* SOURCE DATA
● ● ●
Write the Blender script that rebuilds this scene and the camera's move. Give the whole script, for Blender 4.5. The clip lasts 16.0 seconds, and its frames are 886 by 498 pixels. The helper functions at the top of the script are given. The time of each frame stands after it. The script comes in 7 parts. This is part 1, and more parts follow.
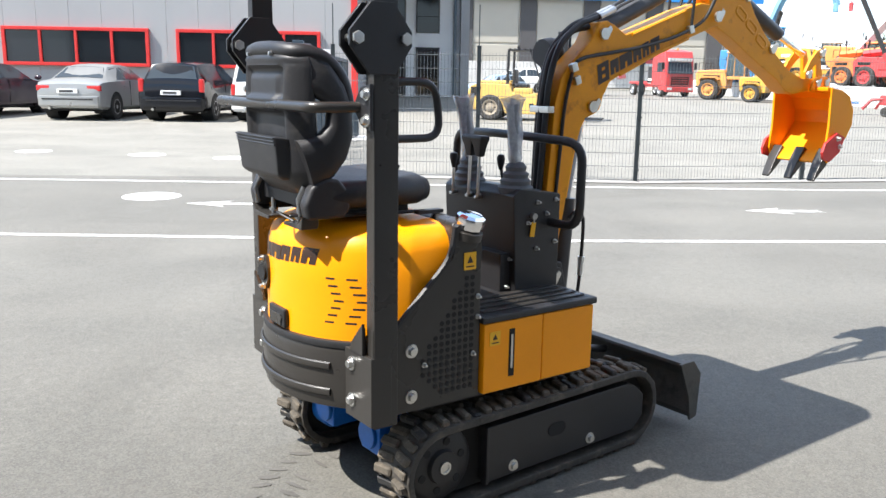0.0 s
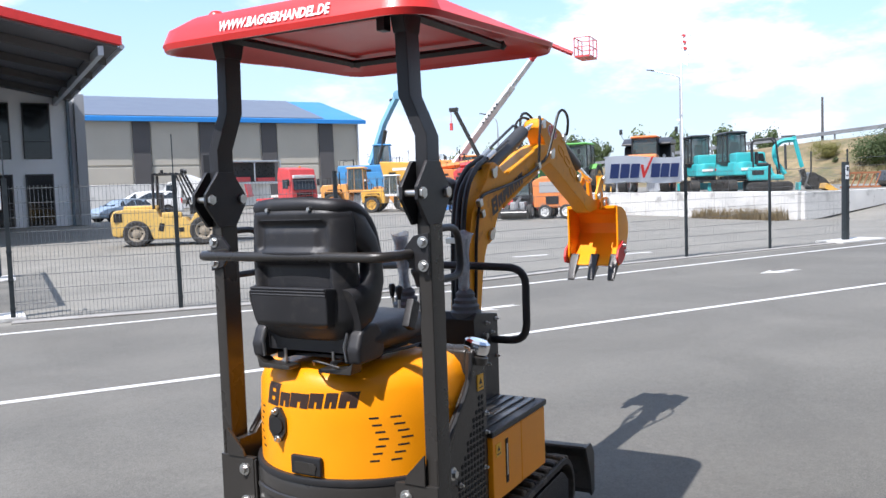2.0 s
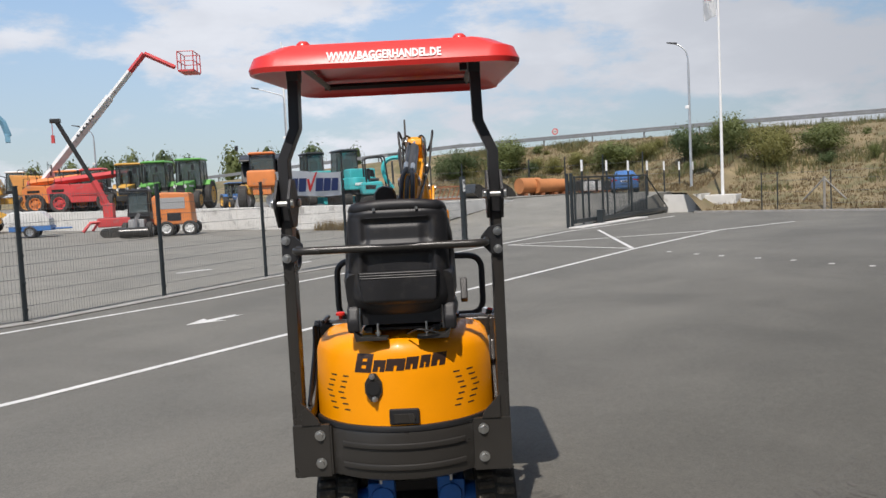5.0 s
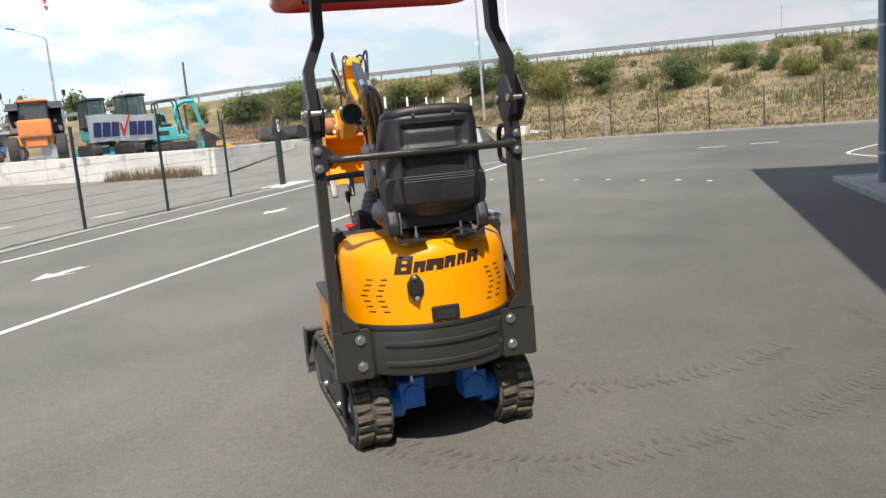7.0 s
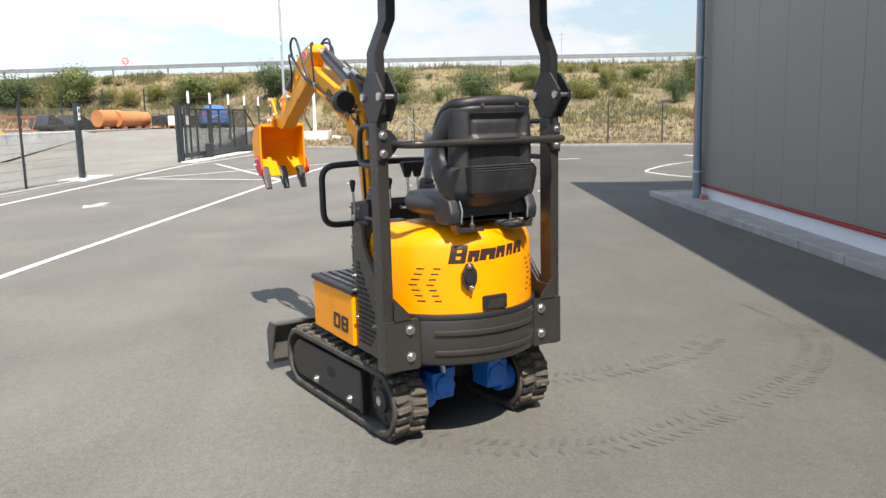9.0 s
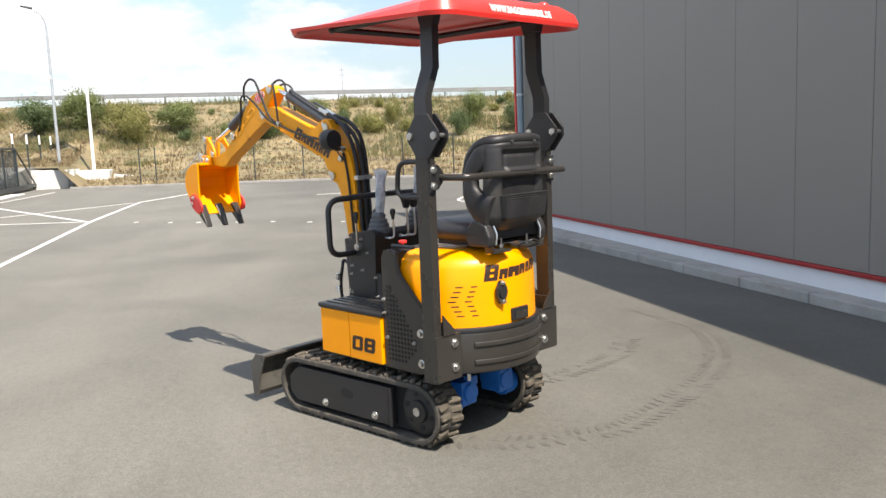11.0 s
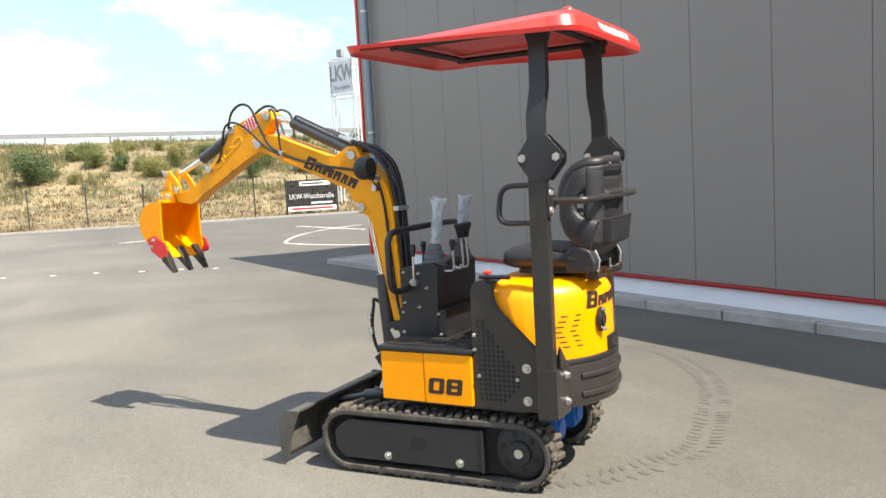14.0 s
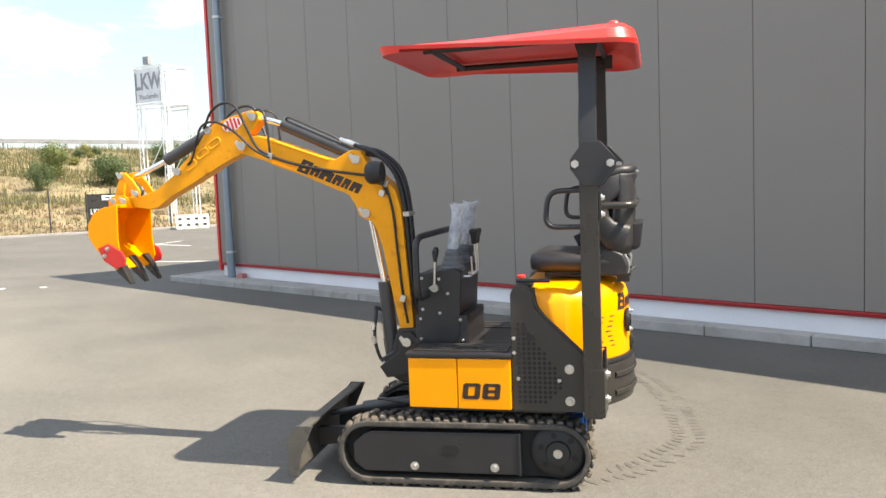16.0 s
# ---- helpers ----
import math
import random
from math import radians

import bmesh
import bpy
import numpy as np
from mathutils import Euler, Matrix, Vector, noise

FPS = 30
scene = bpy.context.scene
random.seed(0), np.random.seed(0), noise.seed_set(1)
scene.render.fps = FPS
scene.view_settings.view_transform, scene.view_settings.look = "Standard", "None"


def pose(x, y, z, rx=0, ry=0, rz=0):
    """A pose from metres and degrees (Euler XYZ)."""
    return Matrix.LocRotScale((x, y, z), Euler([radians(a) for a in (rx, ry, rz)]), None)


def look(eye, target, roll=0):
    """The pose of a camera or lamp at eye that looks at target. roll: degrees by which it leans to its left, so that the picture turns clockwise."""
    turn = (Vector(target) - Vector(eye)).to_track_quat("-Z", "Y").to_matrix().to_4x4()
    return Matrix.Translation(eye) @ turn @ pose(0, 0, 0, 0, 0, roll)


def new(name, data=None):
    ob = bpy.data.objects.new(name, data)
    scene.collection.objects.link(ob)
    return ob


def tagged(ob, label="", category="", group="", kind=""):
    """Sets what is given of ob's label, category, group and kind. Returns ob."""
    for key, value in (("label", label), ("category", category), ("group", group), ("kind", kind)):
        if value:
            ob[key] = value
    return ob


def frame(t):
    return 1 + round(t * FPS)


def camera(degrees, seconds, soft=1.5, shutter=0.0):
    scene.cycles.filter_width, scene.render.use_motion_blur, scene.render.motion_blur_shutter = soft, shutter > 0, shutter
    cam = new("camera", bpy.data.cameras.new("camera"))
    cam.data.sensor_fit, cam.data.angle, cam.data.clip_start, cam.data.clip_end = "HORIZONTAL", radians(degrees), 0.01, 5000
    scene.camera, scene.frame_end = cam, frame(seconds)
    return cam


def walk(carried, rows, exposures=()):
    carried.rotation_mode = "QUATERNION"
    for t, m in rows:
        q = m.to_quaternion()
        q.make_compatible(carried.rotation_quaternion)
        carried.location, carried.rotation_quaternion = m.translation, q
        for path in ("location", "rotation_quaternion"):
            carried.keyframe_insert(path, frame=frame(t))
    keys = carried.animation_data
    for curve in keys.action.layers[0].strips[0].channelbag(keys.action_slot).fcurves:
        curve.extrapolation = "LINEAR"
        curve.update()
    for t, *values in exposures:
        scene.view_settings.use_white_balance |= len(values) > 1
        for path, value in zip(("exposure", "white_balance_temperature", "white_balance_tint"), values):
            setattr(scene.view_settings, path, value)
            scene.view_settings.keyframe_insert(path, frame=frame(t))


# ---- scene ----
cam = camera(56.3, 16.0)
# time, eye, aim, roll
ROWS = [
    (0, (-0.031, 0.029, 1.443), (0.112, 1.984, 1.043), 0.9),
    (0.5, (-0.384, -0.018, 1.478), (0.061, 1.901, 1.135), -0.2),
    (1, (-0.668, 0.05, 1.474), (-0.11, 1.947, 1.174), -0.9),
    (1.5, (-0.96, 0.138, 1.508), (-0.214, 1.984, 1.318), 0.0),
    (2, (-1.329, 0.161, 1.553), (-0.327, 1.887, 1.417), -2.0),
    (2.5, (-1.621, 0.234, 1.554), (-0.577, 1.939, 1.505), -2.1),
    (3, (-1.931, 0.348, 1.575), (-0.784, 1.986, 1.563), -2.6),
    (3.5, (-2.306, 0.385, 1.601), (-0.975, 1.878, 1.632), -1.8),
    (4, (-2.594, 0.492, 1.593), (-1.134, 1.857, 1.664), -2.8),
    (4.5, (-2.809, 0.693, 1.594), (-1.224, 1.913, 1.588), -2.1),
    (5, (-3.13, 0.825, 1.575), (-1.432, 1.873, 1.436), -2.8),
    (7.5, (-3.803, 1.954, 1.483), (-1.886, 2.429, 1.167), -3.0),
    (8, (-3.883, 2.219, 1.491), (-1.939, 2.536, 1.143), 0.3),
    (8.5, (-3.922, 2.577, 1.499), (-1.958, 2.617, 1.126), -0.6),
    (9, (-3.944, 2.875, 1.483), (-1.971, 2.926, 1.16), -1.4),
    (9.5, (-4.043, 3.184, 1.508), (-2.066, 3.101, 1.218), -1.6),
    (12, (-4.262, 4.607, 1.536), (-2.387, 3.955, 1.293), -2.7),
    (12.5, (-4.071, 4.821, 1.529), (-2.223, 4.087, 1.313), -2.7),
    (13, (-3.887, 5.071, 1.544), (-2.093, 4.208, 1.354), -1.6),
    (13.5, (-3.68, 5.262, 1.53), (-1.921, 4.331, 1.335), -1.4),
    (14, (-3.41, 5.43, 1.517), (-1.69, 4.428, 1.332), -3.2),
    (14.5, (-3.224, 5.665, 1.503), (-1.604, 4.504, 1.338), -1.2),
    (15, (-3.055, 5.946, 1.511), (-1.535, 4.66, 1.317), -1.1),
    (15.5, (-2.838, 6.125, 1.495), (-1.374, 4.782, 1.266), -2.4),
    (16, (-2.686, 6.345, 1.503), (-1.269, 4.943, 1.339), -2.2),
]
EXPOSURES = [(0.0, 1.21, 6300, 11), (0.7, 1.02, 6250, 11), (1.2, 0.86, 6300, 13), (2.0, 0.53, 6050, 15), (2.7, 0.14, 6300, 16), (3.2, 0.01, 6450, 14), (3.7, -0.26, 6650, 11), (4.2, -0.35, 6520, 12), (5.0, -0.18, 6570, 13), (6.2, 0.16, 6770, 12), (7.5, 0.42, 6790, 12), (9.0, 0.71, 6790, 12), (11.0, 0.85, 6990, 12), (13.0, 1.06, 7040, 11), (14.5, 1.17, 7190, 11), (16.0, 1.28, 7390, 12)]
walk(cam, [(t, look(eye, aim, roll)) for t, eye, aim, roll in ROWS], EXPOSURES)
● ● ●
* TO DO
Return each line exactly as written. Any picture gets left out.

* WORKED ANSWER
Write the Blender script that rebuilds this scene and the camera's move. Give the whole script, for Blender 4.5. The clip lasts 16.0 seconds, and its frames are 886 by 498 pixels. The helper functions at the top of the script are given. The time of each frame stands after it. The script comes in 7 parts. This is part 1, and more parts follow.
0.0 s
2.0 s
5.0 s
7.0 s
9.0 s
11.0 s
14.0 s
16.0 s
# ---- helpers ----
import math
import random
from math import radians

import bmesh
import bpy
import numpy as np
from mathutils import Euler, Matrix, Vector, noise

FPS = 30
scene = bpy.context.scene
random.seed(0), np.random.seed(0), noise.seed_set(1)
scene.render.fps = FPS
scene.view_settings.view_transform, scene.view_settings.look = "Standard", "None"


def pose(x, y, z, rx=0, ry=0, rz=0):
    """A pose from metres and degrees (Euler XYZ)."""
    return Matrix.LocRotScale((x, y, z), Euler([radians(a) for a in (rx, ry, rz)]), None)


def look(eye, target, roll=0):
    """The pose of a camera or lamp at eye that looks at target. roll: degrees by which it leans to its left, so that the picture turns clockwise."""
    turn = (Vector(target) - Vector(eye)).to_track_quat("-Z", "Y").to_matrix().to_4x4()
    return Matrix.Translation(eye) @ turn @ pose(0, 0, 0, 0, 0, roll)


def new(name, data=None):
    ob = bpy.data.objects.new(name, data)
    scene.collection.objects.link(ob)
    return ob


def tagged(ob, label="", category="", group="", kind=""):
    """Sets what is given of ob's label, category, group and kind. Returns ob."""
    for key, value in (("label", label), ("category", category), ("group", group), ("kind", kind)):
        if value:
            ob[key] = value
    return ob


def frame(t):
    return 1 + round(t * FPS)


def camera(degrees, seconds, soft=1.5, shutter=0.0):
    scene.cycles.filter_width, scene.render.use_motion_blur, scene.render.motion_blur_shutter = soft, shutter > 0, shutter
    cam = new("camera", bpy.data.cameras.new("camera"))
    cam.data.sensor_fit, cam.data.angle, cam.data.clip_start, cam.data.clip_end = "HORIZONTAL", radians(degrees), 0.01, 5000
    scene.camera, scene.frame_end = cam, frame(seconds)
    return cam


def walk(carried, rows, exposures=()):
    carried.rotation_mode = "QUATERNION"
    for t, m in rows:
        q = m.to_quaternion()
        q.make_compatible(carried.rotation_quaternion)
        carried.location, carried.rotation_quaternion = m.translation, q
        for path in ("location", "rotation_quaternion"):
            carried.keyframe_insert(path, frame=frame(t))
    keys = carried.animation_data
    for curve in keys.action.layers[0].strips[0].channelbag(keys.action_slot).fcurves:
        curve.extrapolation = "LINEAR"
        curve.update()
    for t, *values in exposures:
        scene.view_settings.use_white_balance |= len(values) > 1
        for path, value in zip(("exposure", "white_balance_temperature", "white_balance_tint"), values):
            setattr(scene.view_settings, path, value)
            scene.view_settings.keyframe_insert(path, frame=frame(t))


# ---- scene ----
cam = camera(56.3, 16.0)
# time, eye, aim, roll
ROWS = [
    (0, (-0.031, 0.029, 1.443), (0.112, 1.984, 1.043), 0.9),
    (0.5, (-0.384, -0.018, 1.478), (0.061, 1.901, 1.135), -0.2),
    (1, (-0.668, 0.05, 1.474), (-0.11, 1.947, 1.174), -0.9),
    (1.5, (-0.96, 0.138, 1.508), (-0.214, 1.984, 1.318), 0.0),
    (2, (-1.329, 0.161, 1.553), (-0.327, 1.887, 1.417), -2.0),
    (2.5, (-1.621, 0.234, 1.554), (-0.577, 1.939, 1.505), -2.1),
    (3, (-1.931, 0.348, 1.575), (-0.784, 1.986, 1.563), -2.6),
    (3.5, (-2.306, 0.385, 1.601), (-0.975, 1.878, 1.632), -1.8),
    (4, (-2.594, 0.492, 1.593), (-1.134, 1.857, 1.664), -2.8),
    (4.5, (-2.809, 0.693, 1.594), (-1.224, 1.913, 1.588), -2.1),
    (5, (-3.13, 0.825, 1.575), (-1.432, 1.873, 1.436), -2.8),
    (7.5, (-3.803, 1.954, 1.483), (-1.886, 2.429, 1.167), -3.0),
    (8, (-3.883, 2.219, 1.491), (-1.939, 2.536, 1.143), 0.3),
    (8.5, (-3.922, 2.577, 1.499), (-1.958, 2.617, 1.126), -0.6),
    (9, (-3.944, 2.875, 1.483), (-1.971, 2.926, 1.16), -1.4),
    (9.5, (-4.043, 3.184, 1.508), (-2.066, 3.101, 1.218), -1.6),
    (12, (-4.262, 4.607, 1.536), (-2.387, 3.955, 1.293), -2.7),
    (12.5, (-4.071, 4.821, 1.529), (-2.223, 4.087, 1.313), -2.7),
    (13, (-3.887, 5.071, 1.544), (-2.093, 4.208, 1.354), -1.6),
    (13.5, (-3.68, 5.262, 1.53), (-1.921, 4.331, 1.335), -1.4),
    (14, (-3.41, 5.43, 1.517), (-1.69, 4.428, 1.332), -3.2),
    (14.5, (-3.224, 5.665, 1.503), (-1.604, 4.504, 1.338), -1.2),
    (15, (-3.055, 5.946, 1.511), (-1.535, 4.66, 1.317), -1.1),
    (15.5, (-2.838, 6.125, 1.495), (-1.374, 4.782, 1.266), -2.4),
    (16, (-2.686, 6.345, 1.503), (-1.269, 4.943, 1.339), -2.2),
]
EXPOSURES = [(0.0, 1.21, 6300, 11), (0.7, 1.02, 6250, 11), (1.2, 0.86, 6300, 13), (2.0, 0.53, 6050, 15), (2.7, 0.14, 6300, 16), (3.2, 0.01, 6450, 14), (3.7, -0.26, 6650, 11), (4.2, -0.35, 6520, 12), (5.0, -0.18, 6570, 13), (6.2, 0.16, 6770, 12), (7.5, 0.42, 6790, 12), (9.0, 0.71, 6790, 12), (11.0, 0.85, 6990, 12), (13.0, 1.06, 7040, 11), (14.5, 1.17, 7190, 11), (16.0, 1.28, 7390, 12)]
walk(cam, [(t, look(eye, aim, roll)) for t, eye, aim, roll in ROWS], EXPOSURES)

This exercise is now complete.